The EVGA GTX 780 Ti classified K|NGP|N edition (What a mouthful!) is a card that is built to be the overclocker's dream card, with no limit on the GPU voltage or the card's TDP. This lets overclockers take the hardware as far as physics will let it go and not be limited by the manufacturer. That said, undoubtedly warranties were probably void.

  • derekullo
    It could indeed run crysis, in 4k and in 3d ...
    Reply
  • timbo1130
    No sir not possible. you would first need a 3d 4k monitor which doesnt exist. second if it did a single card even clocked this high could not do it at a playable frame rate.
    Reply
  • buzznut
    "LN2 was harmed in the process."

    Was hoping for a bit more explanation.
    Reply
  • Novuake
    Mother of ...

    Now first off, no limit to TDP? WHAT?
    Since when does Nvidia even allow this in a retail card? Or did I miss something with the introduction of Nvidia GPU Boost 2.0?
    Reply
  • airplanegeek
    hmmm, OP!!!!!!!!
    Reply
  • palladin9479
    Nvidia has nothing to do with it, they just make the chips. It's the manufacturer who has to put limits to such things as the clock generator and voltage generator. EVGA simply didn't implement any form of safety limiters as a nod for overclockers.
    Reply
  • Novuake
    12143658 said:
    Nvidia has nothing to do with it, they just make the chips. It's the manufacturer who has to put limits to such things as the clock generator and voltage generator. EVGA simply didn't implement any form of safety limiters as a nod for overclockers.

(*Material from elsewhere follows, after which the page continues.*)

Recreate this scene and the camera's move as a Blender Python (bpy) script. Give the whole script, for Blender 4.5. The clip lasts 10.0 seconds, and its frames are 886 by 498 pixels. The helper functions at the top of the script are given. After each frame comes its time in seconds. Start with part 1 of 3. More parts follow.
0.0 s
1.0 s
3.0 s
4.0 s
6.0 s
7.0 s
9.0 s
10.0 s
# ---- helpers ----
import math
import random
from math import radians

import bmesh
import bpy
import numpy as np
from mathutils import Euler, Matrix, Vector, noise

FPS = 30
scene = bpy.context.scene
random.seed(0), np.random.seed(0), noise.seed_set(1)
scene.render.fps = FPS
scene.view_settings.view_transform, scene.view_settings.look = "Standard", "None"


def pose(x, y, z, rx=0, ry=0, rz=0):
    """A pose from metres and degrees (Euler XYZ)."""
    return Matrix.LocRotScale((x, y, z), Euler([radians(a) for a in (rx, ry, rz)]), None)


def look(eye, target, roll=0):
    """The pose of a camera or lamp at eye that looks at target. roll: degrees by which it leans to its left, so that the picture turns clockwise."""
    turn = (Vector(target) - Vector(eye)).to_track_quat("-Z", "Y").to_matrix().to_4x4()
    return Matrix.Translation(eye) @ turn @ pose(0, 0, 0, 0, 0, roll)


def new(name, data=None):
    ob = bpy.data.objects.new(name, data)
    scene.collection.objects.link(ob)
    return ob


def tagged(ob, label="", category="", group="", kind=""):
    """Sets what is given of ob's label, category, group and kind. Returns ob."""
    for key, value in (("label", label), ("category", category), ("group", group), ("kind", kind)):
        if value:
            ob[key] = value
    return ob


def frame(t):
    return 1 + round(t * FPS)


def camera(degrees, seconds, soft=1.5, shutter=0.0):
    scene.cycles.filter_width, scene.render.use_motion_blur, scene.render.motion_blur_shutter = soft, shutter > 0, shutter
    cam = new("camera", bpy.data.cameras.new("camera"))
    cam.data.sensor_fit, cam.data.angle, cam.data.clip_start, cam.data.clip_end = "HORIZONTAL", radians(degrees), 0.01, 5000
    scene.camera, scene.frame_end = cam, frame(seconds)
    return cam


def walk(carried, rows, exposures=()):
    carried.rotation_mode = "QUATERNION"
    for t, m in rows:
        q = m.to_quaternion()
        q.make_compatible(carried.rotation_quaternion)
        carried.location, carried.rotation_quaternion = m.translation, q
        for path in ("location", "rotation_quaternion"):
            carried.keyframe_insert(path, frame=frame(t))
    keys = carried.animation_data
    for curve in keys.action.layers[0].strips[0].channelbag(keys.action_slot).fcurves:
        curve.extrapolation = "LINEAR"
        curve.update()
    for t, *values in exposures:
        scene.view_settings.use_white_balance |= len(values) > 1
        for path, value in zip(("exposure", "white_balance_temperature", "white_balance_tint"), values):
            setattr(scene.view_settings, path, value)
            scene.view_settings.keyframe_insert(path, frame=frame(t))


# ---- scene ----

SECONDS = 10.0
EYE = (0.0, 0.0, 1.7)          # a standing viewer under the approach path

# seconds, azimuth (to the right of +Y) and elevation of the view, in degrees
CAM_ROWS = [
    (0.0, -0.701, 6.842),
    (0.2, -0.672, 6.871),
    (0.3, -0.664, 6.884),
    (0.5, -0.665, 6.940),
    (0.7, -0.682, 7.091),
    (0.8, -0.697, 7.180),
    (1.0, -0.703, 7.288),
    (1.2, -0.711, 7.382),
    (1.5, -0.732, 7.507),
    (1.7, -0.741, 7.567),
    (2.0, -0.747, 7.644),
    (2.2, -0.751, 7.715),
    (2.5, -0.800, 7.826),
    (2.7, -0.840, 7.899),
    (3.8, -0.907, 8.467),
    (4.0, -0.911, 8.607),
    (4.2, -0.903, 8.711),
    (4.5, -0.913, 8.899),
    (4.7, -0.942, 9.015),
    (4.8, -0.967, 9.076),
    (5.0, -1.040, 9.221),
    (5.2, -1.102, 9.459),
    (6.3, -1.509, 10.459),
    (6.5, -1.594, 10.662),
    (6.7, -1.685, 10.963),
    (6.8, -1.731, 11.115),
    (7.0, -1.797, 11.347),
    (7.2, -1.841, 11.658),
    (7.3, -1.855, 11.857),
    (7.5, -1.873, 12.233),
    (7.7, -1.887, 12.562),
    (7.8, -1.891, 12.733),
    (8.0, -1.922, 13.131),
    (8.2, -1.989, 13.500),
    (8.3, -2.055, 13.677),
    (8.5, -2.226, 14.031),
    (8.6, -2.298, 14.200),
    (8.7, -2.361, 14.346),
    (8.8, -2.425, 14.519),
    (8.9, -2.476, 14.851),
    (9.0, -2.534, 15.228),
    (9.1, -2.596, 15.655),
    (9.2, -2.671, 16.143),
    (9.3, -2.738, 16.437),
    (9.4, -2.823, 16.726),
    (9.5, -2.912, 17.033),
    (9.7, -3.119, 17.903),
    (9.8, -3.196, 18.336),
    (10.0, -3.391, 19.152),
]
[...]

    This makes no sense. To a degree does the manufacturer not have to conform to guidelines set by Nvidia?

    Otherwise why would Nvidia almost give MSI the boot when they screwed with the GTX660ti / GTX670 Power Edition.
    Reply
  • monsta
    Impressive results, whats with all the negativity in the comments?
    Reply
  • palladin9479
    12143683 said:
    12143658 said:
    Nvidia has nothing to do with it, they just make the chips. It's the manufacturer who has to put limits to such things as the clock generator and voltage generator. EVGA simply didn't implement any form of safety limiters as a nod for overclockers.

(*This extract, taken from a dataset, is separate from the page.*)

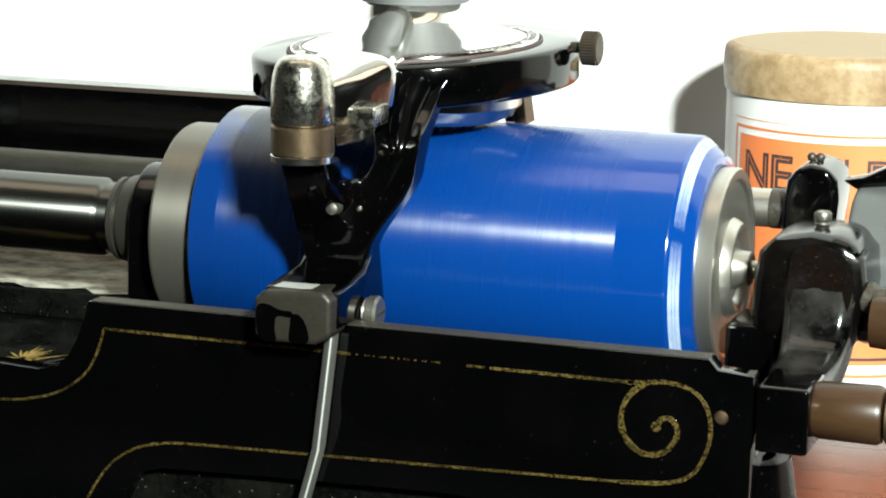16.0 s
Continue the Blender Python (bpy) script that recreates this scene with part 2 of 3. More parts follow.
def sweep(points, radius, segs=12):
    """A round bar along points; radius: a number or a function of 0..1."""
    bm = bmesh.new()
    P = [Vector(p) for p in points]
    rings, up = [], None
    for i, p in enumerate(P):
        d = (P[min(i + 1, len(P) - 1)] - P[max(i - 1, 0)]).normalized()
        up = up or (Vector((0, 1, 0)) if abs(d.y) < 0.9 else Vector((1, 0, 0)))
        side = d.cross(up).normalized()
        up = side.cross(d).normalized()
        r = radius(i / (len(P) - 1)) if callable(radius) else radius
        rings.append([bm.verts.new(p + r * (math.cos(t) * side + math.sin(t) * up)) for t in (2 * math.pi * k / segs for k in range(segs))])
    for A, B in zip(rings, rings[1:]):
        for k in range(segs):
            bm.faces.new((A[k], A[(k + 1) % segs], B[(k + 1) % segs], B[k]))
    bm.faces.new(rings[0])
    bm.faces.new(rings[-1])
    return bm


def setting(name, bm, mat, label, category):
    return tagged(part(name, bm, mat), label, category, kind="structure")


# ---- the setting ----
WALL_Y = 191.5
setting("wall_back", block(-1500, 1800, WALL_Y + 5, WALL_Y + 65, TABLE - 700, 2000, 0), PLASTER, "dim off-white painted room wall", "wall")
setting("backdrop", block(-620, 340, WALL_Y, WALL_Y + 4, TABLE, 560, 0.3), WALL, "plain white backdrop board behind the machine", "backdrop")
setting("tabletop", block(-900, 1100, -54, WALL_Y - 0.5, TABLE - 30, TABLE, 2), TABLEWOOD, "glossy dark red mahogany table top", "table top")
setting("wall_front", block(-1500, 1800, -2600, -2540, TABLE - 700, 2000, 0), ROOM, "dim grey painted room wall", "wall")
setting("wall_left", block(-1560, -1500, -2600, WALL_Y + 60, TABLE - 700, 2000, 0), ROOM, "dim grey painted room wall", "wall")
setting("wall_right", block(1800, 1860, -2600, WALL_Y + 60, TABLE - 700, 2000, 0), ROOM, "dim grey painted room wall", "wall")
setting("ceiling", block(-1500, 1800, -2540, WALL_Y, 1990, 2050, 0), WALL, "white painted ceiling", "ceiling")
setting("floor", block(-1500, 1800, -2540, WALL_Y, TABLE - 720, TABLE - 700, 0), ROOM, "dark grey floor", "floor")

# ---- the phonograph ----
BED_Y = -50.0
phonograph = thing("phonograph", (50, 0, TABLE), "black enamelled cylinder phonograph with gold striping on a table", "phonograph")


def build_bed():
    arc = [(-32.1, -22.2), (-23.5, -22.6), (-19.0, -21.6), (-16.3, -19.0), (-14.3, -15.5), (-12.6, -11)]
    outline = [(-140, -23), *arc, (-11.6, -7.3), (118.2, -7.3), (119.9, -9.3), (126.9, -9.9), (126.7, -38), (124, TABLE + 3), (112, TABLE + 3)]
    recess = [(112, -48), (104, -42.5), (95, -40.8), (65.3, -39.4), (29.1, -40.2), (5, -41.0), (1, -42), (-2, -44.5), (-4.5, -50), (-5.5, TABLE + 3), (-140, TABLE + 3)]
    bed = part("bed_front", plate(outline + recess, BED_Y, BED_Y + 5, 0.35, segs=2), ENAMEL, phonograph, "black enamelled front plate with gold striping")
    part("worn_top_edge", block(-10.9, 118.0, BED_Y + 0.4, BED_Y + 4.7, -7.4, -7.15, 0), EDGE, bed, "worn bare metal top edge")
    part("worn_corner_edge", block(120.4, 126.6, BED_Y + 0.4, BED_Y + 4.7, -9.98, -9.75, 0), EDGE, bed, "worn bare metal corner")
    part("recess_panel", block(-20, 118, BED_Y + 4.2, BED_Y + 6, TABLE + 3, -30, 0), BED, bed, "dull dark recessed panel")
    lines = [
        ("gold_line", curve([(-60, -31.5), (-32.3, -30.0), (-24.3, -28.9), (-17.7, -26.6), (-12.5, -22.7), (-9.6, -18.0), (-7.9, -12.7)], 8), 0.62),
        ("gold_line", [(-7.9 + i * 1.2, -12.75 - 0.0045 * i) for i in range(46)], 0.68),
        *[("gold_line", [(x, -12.98), (x + w, -12.98)], 0.34) for x, w in ((47.2, 0.5), (49, 1.1), (50.8, 0.4), (52, 1.6), (54.4, 0.7), (56, 0.4), (57.2, 1.3), (59.4, 0.5), (61, 1.0), (63, 1.8))],
        ("gold_line", [(70.2, -13.05), (72, -13.06), (74, -13.07)], 0.6),
        ("gold_line", [(75.0 + i * 1.2, -13.08 - 0.003 * i) for i in range(25)], 0.72),
        ("gold_line", curve([(-12.3, -49.3), (-8.9, -43.8), (-5.0, -39.7), (0.2, -36.8), (6.6, -35.4), (14, -35.0)], 8), 0.62),
        ("gold_line", [(14 + i * 1.2, -35.0 + 0.0275 * i) for i in range(74)], 0.62),
        ("gold_line", curve([(101.6, -33.0), (110.8, -32.2), (115.7, -30.0), (118.3, -25.3), (119.0, -20.8), (118.0, -16.5), (115.1, -13.6), (110.2, -12.5), (105.8, -13.0), (102.6, -13.2)], 8), 0.95),
        ("gold_scroll", curve([(106.3, -12.9), (102.9, -15.8), (101.5, -19.8), (102.2, -23.6), (104.5, -26.2), (107.3, -27.0), (110.1, -26.2), (112.2, -23.7), (112.5, -21.3), (111.2, -19.6), (109.5, -19.8), (108.6, -21.3)], 8), 1.3),
    ]
    for name, pts, w in lines:
        part(name, ribbon([(p[0], p[1]) for p in pts], BED_Y, w, 0.12 if name == "gold_line" else 0.2), GOLD, bed, "rubbed gold pinstripe" if name == "gold_line" else "gold scroll ornament")
    part("scroll_bud", lathe([(BED_Y - 0.14, 0.2), (BED_Y - 0.14, 1.0), (BED_Y, 1.0)], (108.4, 0, -21.4), "y", 16), GOLD, bed)
    part("rivet", lathe([(BED_Y - 0.6, 0.4), (BED_Y - 0.5, 1.0), (BED_Y, 1.4)], (120.9, 0, -18.4), "y", 20), BRASS, bed, "tarnished brass rivet")
    floor_z = -27.0
    deck = part("bed_deck", block(-140, 86, BED_Y + 4.8, 62, floor_z - 6, floor_z, 0.8), BED, phonograph, "dusty worn black bed deck")
    ledge = part("rear_ledge", block(-140, -21.2, 9, 54, floor_z, -20.6, 0.7), BED, phonograph, "dull worn rear ledge")
    bm = bmesh.new()
    edge = [(-140 + 4.5 * k, 13 + 5 * noise.noise((k * 0.6, 1.7, 0)) + (k % 2)) for k in range(27)]
    lo = [bm.verts.new((x, y, -20.5)) for x, y in edge]
    hi = [bm.verts.new((x, 53.5, -20.5)) for x, y in edge]
    for k in range(26):
        bm.faces.new((lo[k], lo[k + 1], hi[k + 1], hi[k]))
    part("worn_patch", bm, WORN_SHEEN, ledge, "rubbed metal patch, its colour brightened by a painted reflection")
    part("bed_base", block(-140, 84, BED_Y + 4.9, 62, TABLE, floor_z - 6.1, 1.5), ENAMEL, phonograph)
    # raised lip and gold flower of the lowered side
    part("bed_lip", sweep([(-140, -44, -24.5), (-26, -44, -24.2), (-20, -43.5, -22.5)], 1.1), ENAMEL, bed)
    bmf = bmesh.new()
    for k in range(11):
        a = math.pi * (0.02 + 0.96 * k / 10)
        L = (5.4, 3.9, 4.8)[k % 3]
        c = Vector((-38.8, -29))
        d, n = Vector((math.cos(a), 2.4 * math.sin(a))), Vector((-math.sin(a), math.cos(a)))
        q = [c + d * 0.8 - n * 0.15, c + d * L * 0.55 - n * 0.36, c + d * L, c + d * L * 0.55 + n * 0.36, c + d * 0.8 + n * 0.15]
        bmf.faces.new([bmf.verts.new((p.x, p.y, floor_z + 0.2)) for p in q])
    for p, q in (((-60, -30.5), (-40, -30.5)), ((-37, -30), (-25, -14))):
        d = (Vector(q) - Vector(p)).normalized() * 0.45
        bmf.faces.new([bmf.verts.new((x, y, floor_z + 0.2)) for x, y in ((p[0], p[1] - 0.5), (q[0], q[1] - 0.5), (q[0], q[1] + 0.5), (p[0], p[1] + 0.5))])
    part("gold_flower", bmf, FLOWER, deck, "gold floral transfer")
    part("rear_rail", plate([(54, -27.0), (63, -27.0), (63, 20.8), (62.5, 21.2), (54.9, 21.2), (54, 20.2)], -97, 15, 0), ENAMEL, phonograph, "glossy black rear rail")
    rail = phonograph.children[-1]
    for v in rail.data.vertices:                    # the section was drawn in x and z: turn it to run along x
        p = (v.co + ORIGIN[rail]) * 1000
        v.co = V(p.y, p.x, p.z + TABLE) - ORIGIN[rail]
    part("rear_post", block(-100, -90.5, 40, 63, -27, 20, 0.8), ENAMEL, phonograph)
    part("foot", tube([(TABLE, 12), (TABLE, 9), (-40, 7), (-30, 6), (-30, 9), (-45, 11.5)], (122, -32, 0), "z", 32), ENAMEL, phonograph, "black cast foot")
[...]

    This makes no sense. To a degree does the manufacturer not have to conform to guidelines set by Nvidia?

    Otherwise why would Nvidia almost give MSI the boot when they screwed with the GTX660ti / GTX670 Power Edition.

    No they don't. Nvidia doesn't make the cards, they only make the GPU chips inside them. Nvidia then creates what's known as a "reference design" which is their standard board layout, power draw and voltage / clock configuration. Manufacturers are free to do whatever they want, they can design their own boards with different clocks and voltages and are thus responsible for any warranty claims involved. Also if a manufacturers design alters the performance characteristics such that it requires driver modifications, it's the manufacturers responsibility to develop those modifications, which is what notebook OEM's sometimes have to do.

    EVGA has made several non-reference cards in the past. Hell my EVGA 780 Hydro's aren't reference design and are clocked much higher then the reference design. Same with their Classified edition cards.
    Reply
  • Novuake
    12143713 said:
    No they don't. Nvidia doesn't make the cards, they only make the GPU chips inside them. Nvidia then creates what's known as a "reference design" which is their standard board layout, power draw and voltage / clock configuration. Manufacturers are free to do whatever they want, they can design their own boards with different clocks and voltages and are thus responsible for any warranty claims involved. Also if a manufacturers design alters the performance characteristics such that it requires driver modifications, it's the manufacturers responsibility to develop those modifications, which is what notebook OEM's sometimes have to do.

    EVGA has made several non-reference cards in the past. Hell my EVGA 780 Hydro's aren't reference design and are clocked much higher then the reference design. Same with their Classified edition cards.

    Really dude? REALLY? :pfff:

    You are kind of missing the point I am trying to make? Not to mention you are telling me things that are about as complicated as a potato...

    I know exactly what you are saying, but WHY would NVIDIA give MSI crap over that incident if the vendors are free to do what they want with the chips sold to them?
    Geez I hate being treated like an idiot when I try to make a valid point.